Old news, but the Snowden revelations might have some bearing on the matter… I wrote this as a speculative piece in 2010. For background click here:
For those who do not know, Gareth Williams was the GCHQ mathematician and cryptanalyst seconded to SIS who was found dead in a bag in a bath at his flat. The inquest has just concluded with the coroner saying that he was “probably unlawfully killed”. Naturally there has been a lot of speculation over who and why. However, looking at the case logically narrows the possibilities considerably.
First, we can rule out wild notions of foreign hit men killing him in revenge for merely doing his job. Anything he knew SIS would also certainly know, so it would do them no good. Besides, how do organized crime or hostile foreign intelligence services know which minor functionary does what at GCHQ? Second, I think we can rule out the disinformation about him being some kind of bondage masochist with a fetish for women’s clothes.

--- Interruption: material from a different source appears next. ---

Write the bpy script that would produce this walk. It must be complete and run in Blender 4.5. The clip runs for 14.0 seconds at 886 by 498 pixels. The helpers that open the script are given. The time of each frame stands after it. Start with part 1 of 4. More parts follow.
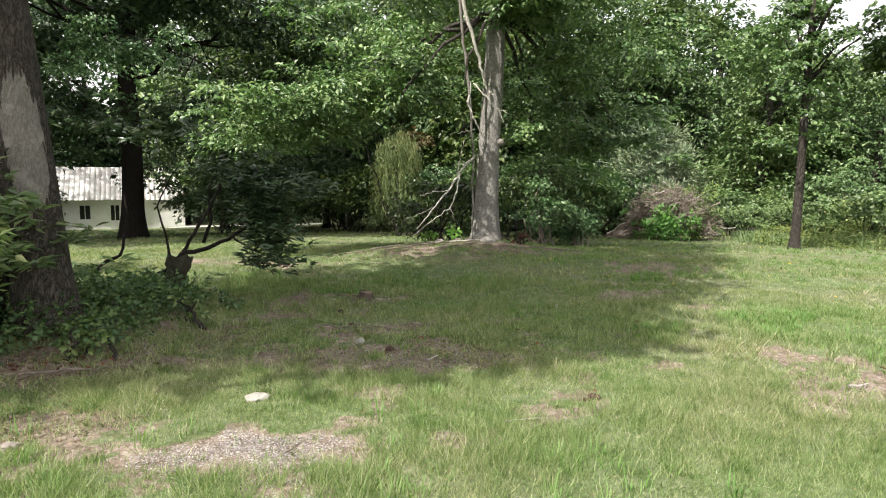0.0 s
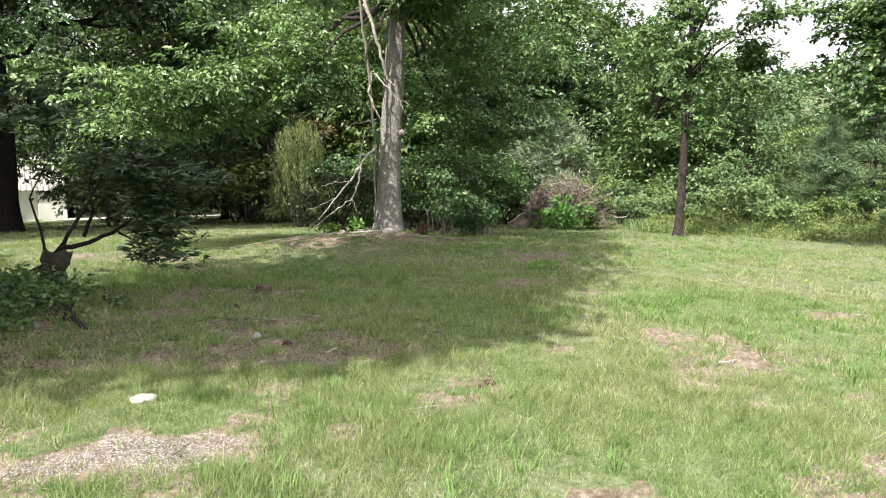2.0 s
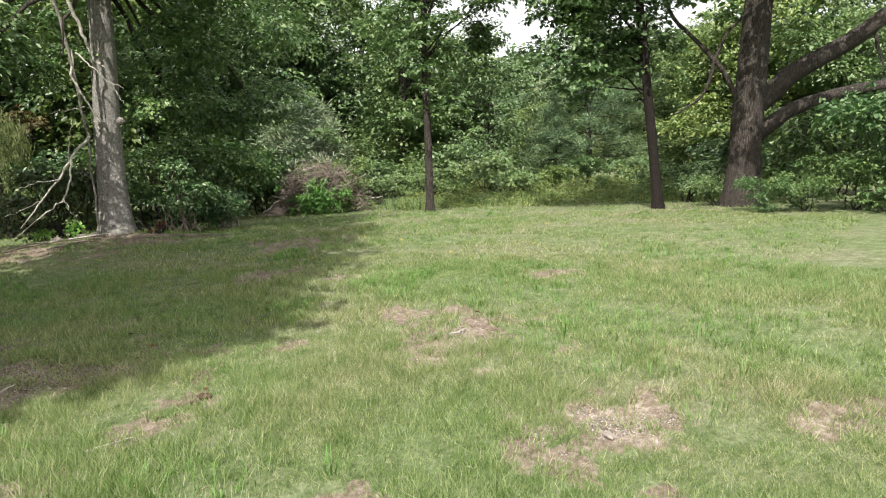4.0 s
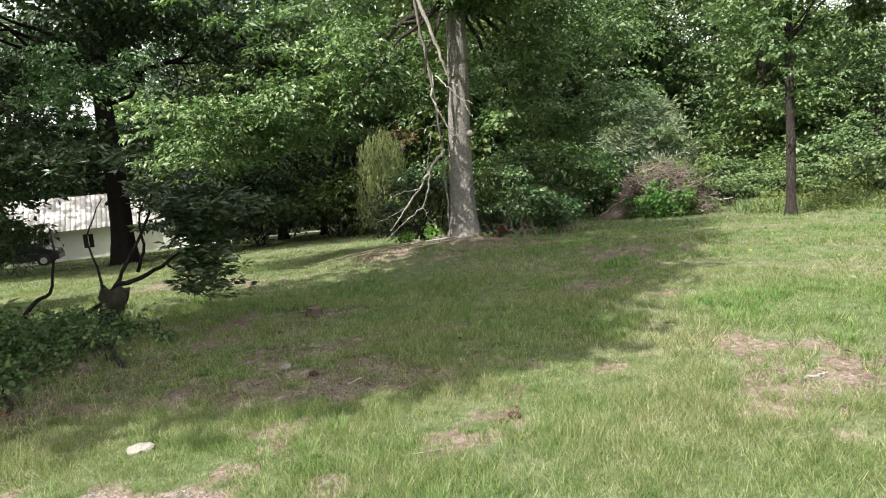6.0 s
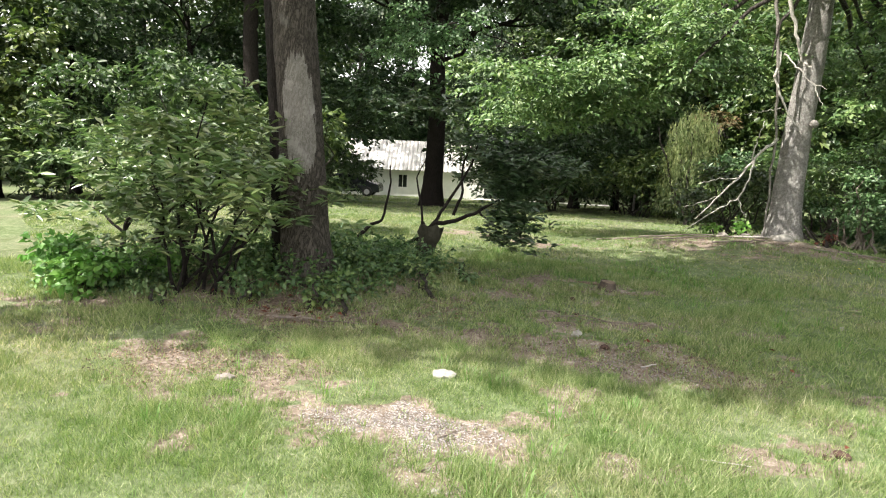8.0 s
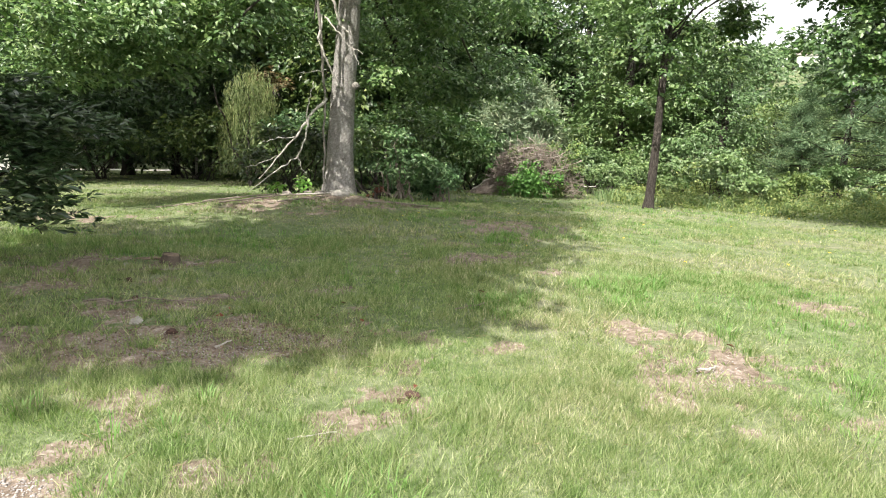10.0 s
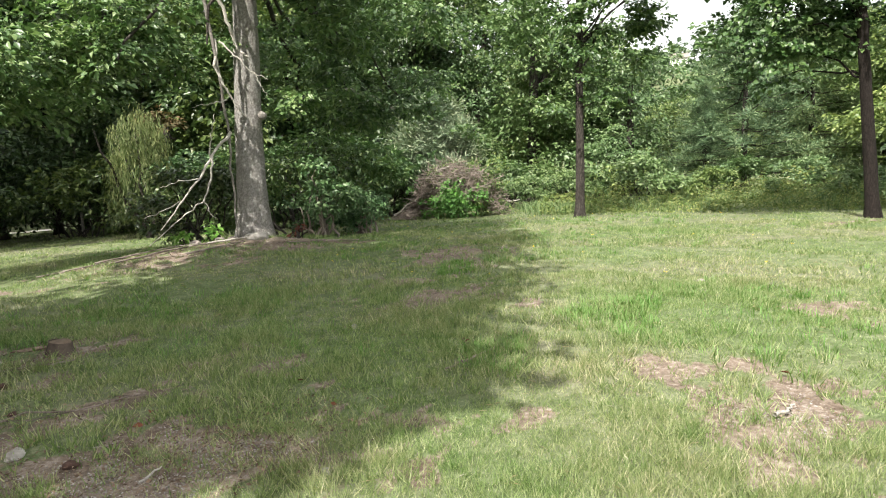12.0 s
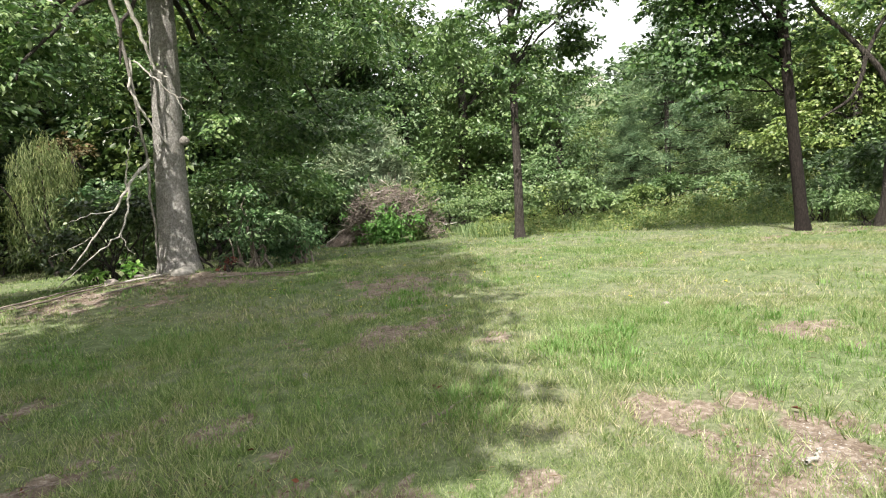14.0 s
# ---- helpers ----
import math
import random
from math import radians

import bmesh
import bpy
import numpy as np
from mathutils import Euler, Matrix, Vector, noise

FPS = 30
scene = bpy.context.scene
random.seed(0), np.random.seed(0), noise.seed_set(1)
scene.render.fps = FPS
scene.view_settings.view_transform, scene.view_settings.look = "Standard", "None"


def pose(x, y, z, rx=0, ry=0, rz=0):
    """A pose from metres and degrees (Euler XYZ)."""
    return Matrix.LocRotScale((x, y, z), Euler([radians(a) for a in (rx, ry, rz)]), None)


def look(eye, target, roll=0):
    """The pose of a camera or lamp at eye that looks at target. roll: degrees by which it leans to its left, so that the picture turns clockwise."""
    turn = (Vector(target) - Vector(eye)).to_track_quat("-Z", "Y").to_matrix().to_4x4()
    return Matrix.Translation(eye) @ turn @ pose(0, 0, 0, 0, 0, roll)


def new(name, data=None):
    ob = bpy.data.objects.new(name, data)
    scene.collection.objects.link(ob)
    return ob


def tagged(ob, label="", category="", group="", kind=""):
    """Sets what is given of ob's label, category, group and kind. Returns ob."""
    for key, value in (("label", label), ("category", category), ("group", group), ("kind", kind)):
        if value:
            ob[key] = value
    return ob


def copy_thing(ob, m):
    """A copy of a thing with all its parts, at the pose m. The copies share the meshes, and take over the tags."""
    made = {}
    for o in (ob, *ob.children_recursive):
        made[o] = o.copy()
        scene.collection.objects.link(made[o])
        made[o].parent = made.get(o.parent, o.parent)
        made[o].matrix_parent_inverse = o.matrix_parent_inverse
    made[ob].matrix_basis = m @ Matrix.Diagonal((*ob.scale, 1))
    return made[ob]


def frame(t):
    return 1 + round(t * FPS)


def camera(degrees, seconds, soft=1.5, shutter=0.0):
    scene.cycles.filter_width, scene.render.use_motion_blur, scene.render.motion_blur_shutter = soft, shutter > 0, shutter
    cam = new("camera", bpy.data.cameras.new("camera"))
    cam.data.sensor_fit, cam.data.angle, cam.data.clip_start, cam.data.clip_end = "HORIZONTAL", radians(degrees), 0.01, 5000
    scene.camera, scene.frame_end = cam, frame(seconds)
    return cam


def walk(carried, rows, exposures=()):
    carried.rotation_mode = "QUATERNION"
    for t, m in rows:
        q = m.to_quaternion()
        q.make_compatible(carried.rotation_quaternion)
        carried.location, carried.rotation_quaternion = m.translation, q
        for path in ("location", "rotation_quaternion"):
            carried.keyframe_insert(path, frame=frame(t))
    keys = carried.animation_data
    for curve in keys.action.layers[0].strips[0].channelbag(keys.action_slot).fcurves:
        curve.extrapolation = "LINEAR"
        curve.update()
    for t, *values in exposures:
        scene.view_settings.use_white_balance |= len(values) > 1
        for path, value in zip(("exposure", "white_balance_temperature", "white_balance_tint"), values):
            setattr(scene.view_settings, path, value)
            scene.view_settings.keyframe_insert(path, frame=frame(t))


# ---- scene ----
# The walk: seconds, eye x y z, pitch, lean, yaw.
PATH = [
    (0, 0.028, -0.019, 1.568, -6.69, -0.60, 0.32),
    (0.5, -0.043, 0.039, 1.558, -7.79, -2.00, 10.26),
    (1, 0.014, -0.043, 1.589, -8.37, -3.00, 12.08),
    (1.5, 0.025, -0.055, 1.582, -8.05, -3.00, 2.89),
    (2, 0.101, -0.042, 1.578, -7.44, -0.90, -8.03),
    (2.5, 0.298, -0.102, 1.577, -7.70, -0.60, -18.75),
    (3, 0.423, -0.072, 1.542, -8.74, 0.90, -25.14),
    (3.2, 0.449, -0.051, 1.533, -9.15, 0.90, -26.60),
    (3.73, 0.559, 0.087, 1.540, -9.36, 1.91, -28.52),
    (4.25, 0.667, 0.222, 1.547, -8.60, 2.61, -28.02),
    (4.78, 0.778, 0.359, 1.554, -7.55, 3.36, -23.03),
    (5.3, 0.886, 0.494, 1.561, -6.92, 4.50, -11.47),
    (5.5, 0.897, 0.495, 1.575, -6.89, 5.40, -5.46),
    (6, 0.861, 0.468, 1.603, -7.21, 4.80, 1.21),
    (6.5, 0.753, 0.482, 1.597, -7.70, 4.70, 8.21),
    (7, 0.613, 0.484, 1.594, -8.60, 1.90, 18.43),
    (7.2, 0.569, 0.467, 1.587, -9.00, -0.20, 22.75),
    (7.73, 0.570, 0.473, 1.574, -9.38, -2.49, 27.88),
    (8.25, 0.571, 0.478, 1.562, -8.84, -2.95, 23.64),
    (8.78, 0.571, 0.484, 1.549, -8.65, -2.79, 13.09),
    (9.3, 0.572, 0.489, 1.537, -10.11, -3.20, -0.73),
    (9.5, 0.592, 0.599, 1.519, -11.30, -3.70, -6.06),
    (10, 0.561, 0.970, 1.517, -10.60, -3.00, -10.44),
    (10.5, 0.447, 1.223, 1.533, -7.59, 0.20, -12.29),
    (11, 0.407, 1.547, 1.492, -7.15, 0.20, -17.88),
    (11.5, 0.350, 1.815, 1.456, -9.24, -1.30, -18.86),
    (12, 0.347, 2.143, 1.465, -8.42, 2.20, -19.31),
    (12.5, 0.324, 2.405, 1.451, -7.82, 2.90, -21.84),
    (13, 0.352, 2.662, 1.462, -7.38, 3.90, -22.34),
    (13.5, 0.330, 2.724, 1.475, -6.81, 3.90, -22.85),
    (14, 0.299, 2.757, 1.486, -6.75, 3.40, -25.95),
]
cam = camera(69.1, 14.0, soft=1.1)
walk(cam, [(t, pose(x, y, z, 90 + p, r, w)) for t, x, y, z, p, r, w in PATH],
     exposures=[(0.0, 0.88), (0.5, 1.06), (1.0, 1.16), (1.5, 1.24), (2.0, 1.12), (2.5, 1.02), (3.0, 0.86), (5.5, 0.70), (6.0, 0.84), (6.5, 1.0), (7.0, 1.14), (9.5, 1.34), (10.5, 1.06), (11.0, 1.03), (11.5, 1.06), (14.0, 1.03)])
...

Third, we can probably rule out the notion that he was a traitor, or about to take up some position in (say) China. Such people get prosecuted and imprisoned for that, not murdered by their employers.

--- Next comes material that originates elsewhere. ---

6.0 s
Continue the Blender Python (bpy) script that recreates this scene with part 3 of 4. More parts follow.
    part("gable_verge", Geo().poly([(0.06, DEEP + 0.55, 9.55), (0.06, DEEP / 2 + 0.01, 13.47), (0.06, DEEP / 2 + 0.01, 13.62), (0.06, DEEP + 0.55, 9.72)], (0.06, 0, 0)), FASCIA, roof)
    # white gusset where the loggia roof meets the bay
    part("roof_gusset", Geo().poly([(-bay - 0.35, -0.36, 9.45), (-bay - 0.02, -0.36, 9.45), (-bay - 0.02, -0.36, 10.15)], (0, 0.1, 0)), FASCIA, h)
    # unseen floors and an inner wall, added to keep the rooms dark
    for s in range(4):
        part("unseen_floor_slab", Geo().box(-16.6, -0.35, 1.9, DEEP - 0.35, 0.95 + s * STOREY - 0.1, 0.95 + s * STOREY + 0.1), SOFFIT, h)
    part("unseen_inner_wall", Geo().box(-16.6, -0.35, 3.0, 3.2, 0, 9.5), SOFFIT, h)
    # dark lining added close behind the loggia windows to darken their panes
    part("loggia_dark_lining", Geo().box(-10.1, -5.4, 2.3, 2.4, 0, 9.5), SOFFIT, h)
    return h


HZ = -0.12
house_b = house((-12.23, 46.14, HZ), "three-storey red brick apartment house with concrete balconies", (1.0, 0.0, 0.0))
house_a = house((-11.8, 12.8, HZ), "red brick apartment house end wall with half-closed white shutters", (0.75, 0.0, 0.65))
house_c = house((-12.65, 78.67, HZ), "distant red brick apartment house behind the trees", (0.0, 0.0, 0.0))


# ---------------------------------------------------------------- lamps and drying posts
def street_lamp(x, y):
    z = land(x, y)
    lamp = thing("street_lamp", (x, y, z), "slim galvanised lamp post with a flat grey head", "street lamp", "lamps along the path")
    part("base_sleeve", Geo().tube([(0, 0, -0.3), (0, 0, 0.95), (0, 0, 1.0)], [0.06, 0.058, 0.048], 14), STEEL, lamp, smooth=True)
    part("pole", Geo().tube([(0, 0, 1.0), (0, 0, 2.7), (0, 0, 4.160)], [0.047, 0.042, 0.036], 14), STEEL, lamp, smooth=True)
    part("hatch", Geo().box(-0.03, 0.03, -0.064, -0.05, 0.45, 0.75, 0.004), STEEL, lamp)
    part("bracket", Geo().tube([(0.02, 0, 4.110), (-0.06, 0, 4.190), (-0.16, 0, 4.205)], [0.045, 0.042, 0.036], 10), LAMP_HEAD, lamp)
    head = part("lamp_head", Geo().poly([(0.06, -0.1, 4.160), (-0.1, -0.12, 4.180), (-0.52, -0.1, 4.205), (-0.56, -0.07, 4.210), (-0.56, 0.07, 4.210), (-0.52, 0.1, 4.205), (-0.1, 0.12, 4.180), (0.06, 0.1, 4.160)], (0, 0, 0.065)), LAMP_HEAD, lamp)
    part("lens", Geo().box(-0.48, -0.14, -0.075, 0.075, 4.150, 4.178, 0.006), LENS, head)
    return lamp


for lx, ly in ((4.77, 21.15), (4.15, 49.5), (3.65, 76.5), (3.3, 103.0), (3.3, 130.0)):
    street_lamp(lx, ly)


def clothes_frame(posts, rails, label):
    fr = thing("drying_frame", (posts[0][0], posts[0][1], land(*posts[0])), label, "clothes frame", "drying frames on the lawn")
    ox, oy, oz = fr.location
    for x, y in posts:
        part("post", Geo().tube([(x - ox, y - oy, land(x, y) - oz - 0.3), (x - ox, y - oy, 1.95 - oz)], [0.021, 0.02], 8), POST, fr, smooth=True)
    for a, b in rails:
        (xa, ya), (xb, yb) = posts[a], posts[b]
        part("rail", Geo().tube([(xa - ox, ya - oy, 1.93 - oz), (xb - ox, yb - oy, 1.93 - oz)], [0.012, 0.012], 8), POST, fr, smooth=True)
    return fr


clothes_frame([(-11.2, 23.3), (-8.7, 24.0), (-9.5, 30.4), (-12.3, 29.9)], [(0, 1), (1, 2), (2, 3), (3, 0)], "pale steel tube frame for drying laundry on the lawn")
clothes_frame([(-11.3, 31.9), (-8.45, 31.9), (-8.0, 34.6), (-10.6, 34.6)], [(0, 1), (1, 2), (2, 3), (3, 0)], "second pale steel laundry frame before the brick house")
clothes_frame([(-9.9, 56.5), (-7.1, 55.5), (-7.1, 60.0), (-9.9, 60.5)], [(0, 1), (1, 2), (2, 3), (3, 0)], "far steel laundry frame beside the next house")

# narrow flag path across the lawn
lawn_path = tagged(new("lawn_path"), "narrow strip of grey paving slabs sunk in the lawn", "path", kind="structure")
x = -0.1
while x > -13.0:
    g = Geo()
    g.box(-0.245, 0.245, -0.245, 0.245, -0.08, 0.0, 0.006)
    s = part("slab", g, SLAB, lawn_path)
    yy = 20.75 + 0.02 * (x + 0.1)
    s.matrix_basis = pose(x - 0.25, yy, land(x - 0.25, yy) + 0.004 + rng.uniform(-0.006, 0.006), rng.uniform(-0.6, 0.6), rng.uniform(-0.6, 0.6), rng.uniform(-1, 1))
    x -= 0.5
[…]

The prime suspects would appear to be SIS or American intelligence services, given his connection with the NSA. Still unanswered is the question of what he might know that was so important that even a trial was too risky. It had to be something not merely so sensitive, but so believable (or checkable by third parties) that a single short statement from him would cause massive damage. Something that even uttered in court, or in front of his guards, would be an unacceptable risk.
There is also the triggering event for this murder, which may lie with claims of his imminent resignation and the possibly of a position with a startup in the USA connected to the financial sector. Exactly what this may have been remains unclear. Even so in the real world, as opposed to the movies, spies are allowed to leave and start new careers. They understand that they have to keep quiet about the details of their past life. There is however a gray area, where a former employee seeks to use secret information for their own advantage without necessarily disclosing it to third parties.
So, what kind of knowledge might a mathematician and expert in cryptography have that could be summed up in a sentence, which he could use in a hi tech startup, and which would justify his murder?
In the past there have been one or two such secrets, most notably during WW2 with the cracking of the Enigma codes. However, there is one such possibility in the modern world which looms large, and which experts know will happen sooner or later. In a single short sentence: “AES/RSA has been cracked”.
Both AES and RSA are encryption technologies in common use in eCommerce, online banking, diplomatic transmissions and the military up to Top Secret. Brute force computation, using existing computer archtectures, cannot break them either now or in the foreseeable future if the encoding numbers are big enough. However, there are two possible ways in which these might be broken. The first is a breakthrough in an understanding of the mathematics of prime numbers that would provide a pencil and paper analytical solution. Most mathematicians do not believe this is likely or even at all possible in the case of RSA, but AES is another matter. The other method of breaking the codes would be to brute force them using a Quantum Computer which, if such existed, would be ideal for the job. The thing is, officially, no quantum computer yet exists that can manage the job although a company called D-Wave claims to have a machine that on paper might do it. There are certainly rumours of the NSA and quantum computing circulating in the technical underground.
As for why such a secret would justify murder…
If one had a machine capable of breaking the codes the world’s financial system would be laid bare to both scrutiny and manipulation. It could even be destroyed within days if used in a hostile manner.
So, why was Gareth killed? Perhaps because he saw an opportunity to work on what will have to replace AES/RSA when the secret is out. Perhaps because his employers could not trust him not to use the information for his own purposes, especially when it came to raising capital for the venture. The global financial system depending on one man keeping quiet, when he clearly intended to use the information, may have been an unacceptable risk.
Speculation? Yes, but if AES/RSA has not been broken today it will be tomorrow.
Finally, it’s one thing for me to say “AES/RSA is broken” and quite another for a GCHQ insider to say it. Blind panic in the financial world would be an understatement of the reaction to such news. A similar panic would grip many governments across the world as all their old, supposedly secure, communications residing in the NSA and GCHQ archives became available for easy reading by both friend and foe.
Maybe that’s why Snowden is still alive – he has one monstrous revelation in the event of his “accidental” death or “bizarre suicide”. This is especially interesting because one of his revelations was that the NSA deliberately weakened Net encryption standards – presumably so that they could break them.